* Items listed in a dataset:
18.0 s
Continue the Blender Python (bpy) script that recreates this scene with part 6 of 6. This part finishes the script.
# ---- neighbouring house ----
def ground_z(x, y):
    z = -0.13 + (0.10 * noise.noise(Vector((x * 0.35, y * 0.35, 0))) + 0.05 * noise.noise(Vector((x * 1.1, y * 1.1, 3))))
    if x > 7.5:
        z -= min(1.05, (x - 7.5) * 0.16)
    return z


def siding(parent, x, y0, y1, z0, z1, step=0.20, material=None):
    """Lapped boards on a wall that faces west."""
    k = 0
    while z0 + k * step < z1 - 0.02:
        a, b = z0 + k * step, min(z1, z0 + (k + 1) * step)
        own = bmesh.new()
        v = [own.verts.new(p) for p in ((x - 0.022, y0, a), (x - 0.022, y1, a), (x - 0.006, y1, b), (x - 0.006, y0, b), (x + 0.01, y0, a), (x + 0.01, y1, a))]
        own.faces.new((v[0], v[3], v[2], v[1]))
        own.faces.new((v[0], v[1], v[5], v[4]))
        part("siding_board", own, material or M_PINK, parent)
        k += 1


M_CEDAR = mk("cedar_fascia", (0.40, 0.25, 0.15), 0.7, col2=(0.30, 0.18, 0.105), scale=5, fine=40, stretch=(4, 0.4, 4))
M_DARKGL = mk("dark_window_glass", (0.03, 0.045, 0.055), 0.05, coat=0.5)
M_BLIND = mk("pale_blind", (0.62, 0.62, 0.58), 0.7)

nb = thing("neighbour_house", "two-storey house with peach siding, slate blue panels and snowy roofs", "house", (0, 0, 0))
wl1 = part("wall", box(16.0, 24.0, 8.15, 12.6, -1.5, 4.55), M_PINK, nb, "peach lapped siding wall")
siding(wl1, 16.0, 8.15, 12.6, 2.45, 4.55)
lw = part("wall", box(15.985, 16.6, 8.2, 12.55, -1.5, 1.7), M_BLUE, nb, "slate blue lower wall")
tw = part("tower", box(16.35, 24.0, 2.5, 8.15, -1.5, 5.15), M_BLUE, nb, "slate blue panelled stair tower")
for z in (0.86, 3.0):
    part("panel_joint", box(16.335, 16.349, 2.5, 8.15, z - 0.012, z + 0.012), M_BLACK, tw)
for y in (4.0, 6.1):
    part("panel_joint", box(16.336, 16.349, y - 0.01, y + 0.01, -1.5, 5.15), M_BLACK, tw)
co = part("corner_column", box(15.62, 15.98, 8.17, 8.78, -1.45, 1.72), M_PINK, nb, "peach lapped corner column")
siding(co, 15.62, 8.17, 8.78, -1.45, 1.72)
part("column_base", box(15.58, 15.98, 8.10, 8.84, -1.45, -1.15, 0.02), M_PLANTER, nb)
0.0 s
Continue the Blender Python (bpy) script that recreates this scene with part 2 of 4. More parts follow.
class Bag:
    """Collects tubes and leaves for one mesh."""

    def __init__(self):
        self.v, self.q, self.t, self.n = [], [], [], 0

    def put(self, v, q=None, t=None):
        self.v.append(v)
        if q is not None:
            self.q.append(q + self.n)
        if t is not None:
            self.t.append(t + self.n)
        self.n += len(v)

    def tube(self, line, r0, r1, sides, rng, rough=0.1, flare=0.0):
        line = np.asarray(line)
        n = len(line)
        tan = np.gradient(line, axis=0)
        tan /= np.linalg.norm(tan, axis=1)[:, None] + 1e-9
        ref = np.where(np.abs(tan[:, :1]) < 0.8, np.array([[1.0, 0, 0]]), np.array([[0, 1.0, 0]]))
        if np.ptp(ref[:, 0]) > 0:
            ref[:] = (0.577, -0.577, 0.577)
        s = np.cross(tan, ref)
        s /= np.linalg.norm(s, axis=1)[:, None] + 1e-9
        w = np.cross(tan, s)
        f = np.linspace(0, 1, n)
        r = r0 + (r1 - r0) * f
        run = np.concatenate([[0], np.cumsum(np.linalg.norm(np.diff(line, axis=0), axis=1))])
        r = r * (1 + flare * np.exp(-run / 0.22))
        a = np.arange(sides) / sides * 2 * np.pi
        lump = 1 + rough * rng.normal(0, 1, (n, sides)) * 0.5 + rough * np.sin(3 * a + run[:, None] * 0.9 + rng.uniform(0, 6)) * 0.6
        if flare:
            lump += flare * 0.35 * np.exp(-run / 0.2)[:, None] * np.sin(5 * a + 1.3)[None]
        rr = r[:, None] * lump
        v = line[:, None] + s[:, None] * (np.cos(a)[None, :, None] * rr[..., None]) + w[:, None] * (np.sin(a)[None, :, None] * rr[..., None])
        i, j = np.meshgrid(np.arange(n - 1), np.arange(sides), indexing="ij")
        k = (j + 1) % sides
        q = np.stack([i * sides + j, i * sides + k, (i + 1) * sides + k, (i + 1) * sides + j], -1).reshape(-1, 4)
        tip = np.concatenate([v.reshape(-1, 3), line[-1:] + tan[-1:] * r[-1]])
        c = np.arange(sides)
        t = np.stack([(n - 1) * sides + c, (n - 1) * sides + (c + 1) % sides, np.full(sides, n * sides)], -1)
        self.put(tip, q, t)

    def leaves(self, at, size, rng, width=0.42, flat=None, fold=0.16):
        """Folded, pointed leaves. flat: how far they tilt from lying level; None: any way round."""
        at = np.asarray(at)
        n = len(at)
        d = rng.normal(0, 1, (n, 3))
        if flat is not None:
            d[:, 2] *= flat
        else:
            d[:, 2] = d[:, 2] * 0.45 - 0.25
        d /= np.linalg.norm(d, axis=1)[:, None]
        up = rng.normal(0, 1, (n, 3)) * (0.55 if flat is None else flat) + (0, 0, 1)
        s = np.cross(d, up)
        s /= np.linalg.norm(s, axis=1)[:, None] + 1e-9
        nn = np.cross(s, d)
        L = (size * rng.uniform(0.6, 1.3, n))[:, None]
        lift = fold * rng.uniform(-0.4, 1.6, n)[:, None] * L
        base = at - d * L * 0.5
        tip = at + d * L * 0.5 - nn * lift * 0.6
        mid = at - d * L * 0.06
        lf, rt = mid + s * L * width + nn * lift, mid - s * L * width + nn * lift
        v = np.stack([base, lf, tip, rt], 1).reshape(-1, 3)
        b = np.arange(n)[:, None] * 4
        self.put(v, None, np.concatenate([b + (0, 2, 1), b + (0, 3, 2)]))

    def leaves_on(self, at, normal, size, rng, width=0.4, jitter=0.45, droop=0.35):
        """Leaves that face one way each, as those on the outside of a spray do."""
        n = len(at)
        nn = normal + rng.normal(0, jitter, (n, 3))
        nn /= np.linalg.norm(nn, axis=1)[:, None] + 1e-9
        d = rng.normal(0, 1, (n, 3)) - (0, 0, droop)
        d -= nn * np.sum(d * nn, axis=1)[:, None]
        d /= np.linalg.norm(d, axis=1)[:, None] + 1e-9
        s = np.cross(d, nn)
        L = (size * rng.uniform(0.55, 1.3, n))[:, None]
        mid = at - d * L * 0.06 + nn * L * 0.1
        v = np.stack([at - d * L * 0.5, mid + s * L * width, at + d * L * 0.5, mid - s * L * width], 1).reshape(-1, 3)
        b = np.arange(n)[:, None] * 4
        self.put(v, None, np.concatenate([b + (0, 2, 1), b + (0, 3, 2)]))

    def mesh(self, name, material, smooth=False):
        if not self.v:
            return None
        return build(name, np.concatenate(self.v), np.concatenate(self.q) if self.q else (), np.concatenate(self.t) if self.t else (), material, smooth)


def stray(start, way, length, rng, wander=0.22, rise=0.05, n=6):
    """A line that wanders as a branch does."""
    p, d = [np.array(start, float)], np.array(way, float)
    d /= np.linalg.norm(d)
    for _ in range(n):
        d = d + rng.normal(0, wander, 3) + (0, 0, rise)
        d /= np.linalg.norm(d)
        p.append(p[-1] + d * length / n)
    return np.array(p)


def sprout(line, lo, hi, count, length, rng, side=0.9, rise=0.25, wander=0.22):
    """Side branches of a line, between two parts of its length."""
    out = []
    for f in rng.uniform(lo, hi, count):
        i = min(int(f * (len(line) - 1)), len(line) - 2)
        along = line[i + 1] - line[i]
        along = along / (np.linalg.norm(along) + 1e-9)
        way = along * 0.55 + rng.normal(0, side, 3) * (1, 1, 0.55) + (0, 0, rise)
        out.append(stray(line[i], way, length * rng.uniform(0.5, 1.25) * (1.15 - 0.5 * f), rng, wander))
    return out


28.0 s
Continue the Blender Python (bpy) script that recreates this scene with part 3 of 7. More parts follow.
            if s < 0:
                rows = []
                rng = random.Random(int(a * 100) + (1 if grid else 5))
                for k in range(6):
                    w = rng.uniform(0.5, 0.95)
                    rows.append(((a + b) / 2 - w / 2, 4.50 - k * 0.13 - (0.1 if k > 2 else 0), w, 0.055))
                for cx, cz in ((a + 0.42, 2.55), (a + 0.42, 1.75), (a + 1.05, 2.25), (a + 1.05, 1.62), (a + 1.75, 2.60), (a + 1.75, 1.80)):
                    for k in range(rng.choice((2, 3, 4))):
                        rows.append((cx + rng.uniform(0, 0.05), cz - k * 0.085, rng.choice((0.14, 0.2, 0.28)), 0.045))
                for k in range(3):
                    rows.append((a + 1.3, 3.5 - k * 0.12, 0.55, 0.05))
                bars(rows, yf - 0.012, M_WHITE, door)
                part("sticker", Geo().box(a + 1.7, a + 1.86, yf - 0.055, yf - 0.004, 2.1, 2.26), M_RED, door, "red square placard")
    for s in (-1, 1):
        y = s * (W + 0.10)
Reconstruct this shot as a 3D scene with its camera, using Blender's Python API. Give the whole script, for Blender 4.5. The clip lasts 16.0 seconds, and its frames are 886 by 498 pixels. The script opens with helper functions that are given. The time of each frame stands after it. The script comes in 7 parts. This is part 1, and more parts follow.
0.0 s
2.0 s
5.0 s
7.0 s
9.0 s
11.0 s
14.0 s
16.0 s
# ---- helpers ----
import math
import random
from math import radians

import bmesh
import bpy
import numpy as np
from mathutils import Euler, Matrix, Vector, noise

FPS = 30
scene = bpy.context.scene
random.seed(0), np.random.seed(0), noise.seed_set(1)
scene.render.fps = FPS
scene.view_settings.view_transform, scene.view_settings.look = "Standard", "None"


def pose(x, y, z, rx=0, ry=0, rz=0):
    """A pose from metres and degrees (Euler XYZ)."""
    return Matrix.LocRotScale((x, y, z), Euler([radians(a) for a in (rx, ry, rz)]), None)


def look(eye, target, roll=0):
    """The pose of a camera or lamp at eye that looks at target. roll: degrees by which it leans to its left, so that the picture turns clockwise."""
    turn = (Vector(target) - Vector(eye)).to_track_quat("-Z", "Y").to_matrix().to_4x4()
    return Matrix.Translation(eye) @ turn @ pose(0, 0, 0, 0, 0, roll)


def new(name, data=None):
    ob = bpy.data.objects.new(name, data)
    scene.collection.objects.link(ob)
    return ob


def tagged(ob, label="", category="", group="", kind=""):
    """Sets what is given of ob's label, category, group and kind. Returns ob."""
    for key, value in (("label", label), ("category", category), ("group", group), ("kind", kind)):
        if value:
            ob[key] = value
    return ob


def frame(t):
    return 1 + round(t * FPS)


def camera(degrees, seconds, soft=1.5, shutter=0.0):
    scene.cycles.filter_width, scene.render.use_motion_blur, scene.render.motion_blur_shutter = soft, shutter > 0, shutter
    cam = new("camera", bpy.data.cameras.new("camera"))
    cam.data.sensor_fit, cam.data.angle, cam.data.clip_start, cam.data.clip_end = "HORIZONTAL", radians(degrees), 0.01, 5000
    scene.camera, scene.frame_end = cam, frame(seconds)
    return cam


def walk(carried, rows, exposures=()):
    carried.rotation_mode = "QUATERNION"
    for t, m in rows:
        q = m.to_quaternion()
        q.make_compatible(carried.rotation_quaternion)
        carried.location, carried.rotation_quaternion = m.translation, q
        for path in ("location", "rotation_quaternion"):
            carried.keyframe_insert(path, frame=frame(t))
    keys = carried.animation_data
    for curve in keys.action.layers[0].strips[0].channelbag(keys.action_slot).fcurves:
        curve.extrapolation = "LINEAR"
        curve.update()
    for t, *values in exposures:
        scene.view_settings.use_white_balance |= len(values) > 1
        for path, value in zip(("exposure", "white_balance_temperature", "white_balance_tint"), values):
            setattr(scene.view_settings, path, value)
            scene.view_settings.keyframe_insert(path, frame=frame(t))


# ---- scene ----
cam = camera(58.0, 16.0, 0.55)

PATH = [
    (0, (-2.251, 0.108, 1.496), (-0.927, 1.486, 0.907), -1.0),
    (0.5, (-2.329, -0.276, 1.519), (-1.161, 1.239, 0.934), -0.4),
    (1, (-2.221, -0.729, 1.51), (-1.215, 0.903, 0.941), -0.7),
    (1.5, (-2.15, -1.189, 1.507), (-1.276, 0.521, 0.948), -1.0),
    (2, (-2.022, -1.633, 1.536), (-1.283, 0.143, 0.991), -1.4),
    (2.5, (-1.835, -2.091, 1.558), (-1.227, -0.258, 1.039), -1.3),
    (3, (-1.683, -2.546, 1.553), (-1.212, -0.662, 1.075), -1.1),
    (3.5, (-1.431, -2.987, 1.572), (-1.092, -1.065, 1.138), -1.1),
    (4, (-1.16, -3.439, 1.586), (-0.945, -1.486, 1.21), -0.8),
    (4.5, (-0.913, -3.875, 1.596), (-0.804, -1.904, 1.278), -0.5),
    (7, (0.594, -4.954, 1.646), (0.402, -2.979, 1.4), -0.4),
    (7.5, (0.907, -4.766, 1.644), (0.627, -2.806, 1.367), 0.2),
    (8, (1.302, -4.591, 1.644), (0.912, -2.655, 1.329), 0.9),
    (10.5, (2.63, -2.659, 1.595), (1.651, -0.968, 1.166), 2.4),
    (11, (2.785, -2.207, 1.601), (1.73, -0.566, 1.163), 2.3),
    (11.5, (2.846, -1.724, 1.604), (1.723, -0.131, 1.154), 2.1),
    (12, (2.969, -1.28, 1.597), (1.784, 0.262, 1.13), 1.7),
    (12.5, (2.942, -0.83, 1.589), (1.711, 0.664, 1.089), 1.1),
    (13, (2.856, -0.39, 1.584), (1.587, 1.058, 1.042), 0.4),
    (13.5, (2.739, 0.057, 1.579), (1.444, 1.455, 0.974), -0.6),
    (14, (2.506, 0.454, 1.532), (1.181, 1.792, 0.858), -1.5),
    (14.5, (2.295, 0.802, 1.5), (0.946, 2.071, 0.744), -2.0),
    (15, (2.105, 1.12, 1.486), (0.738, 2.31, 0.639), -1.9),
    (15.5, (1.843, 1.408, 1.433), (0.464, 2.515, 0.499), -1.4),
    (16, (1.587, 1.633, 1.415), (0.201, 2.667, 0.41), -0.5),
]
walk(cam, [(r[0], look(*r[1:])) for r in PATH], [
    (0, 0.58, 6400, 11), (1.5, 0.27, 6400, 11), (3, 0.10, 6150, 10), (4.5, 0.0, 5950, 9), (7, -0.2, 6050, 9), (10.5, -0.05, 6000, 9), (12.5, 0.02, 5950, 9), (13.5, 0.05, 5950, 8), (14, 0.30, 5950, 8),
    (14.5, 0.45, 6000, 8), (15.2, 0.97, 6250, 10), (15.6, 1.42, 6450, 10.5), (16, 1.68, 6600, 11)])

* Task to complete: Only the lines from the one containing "scene.collection.objects.link(ob)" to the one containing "return 1 + round(t * FPS)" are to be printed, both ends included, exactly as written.

* Exercise solution:
    scene.collection.objects.link(ob)
    return ob


def tagged(ob, label="", category="", group="", kind=""):
    """Sets what is given of ob's label, category, group and kind. Returns ob."""
    for key, value in (("label", label), ("category", category), ("group", group), ("kind", kind)):
        if value:
            ob[key] = value
    return ob


def frame(t):
    return 1 + round(t * FPS)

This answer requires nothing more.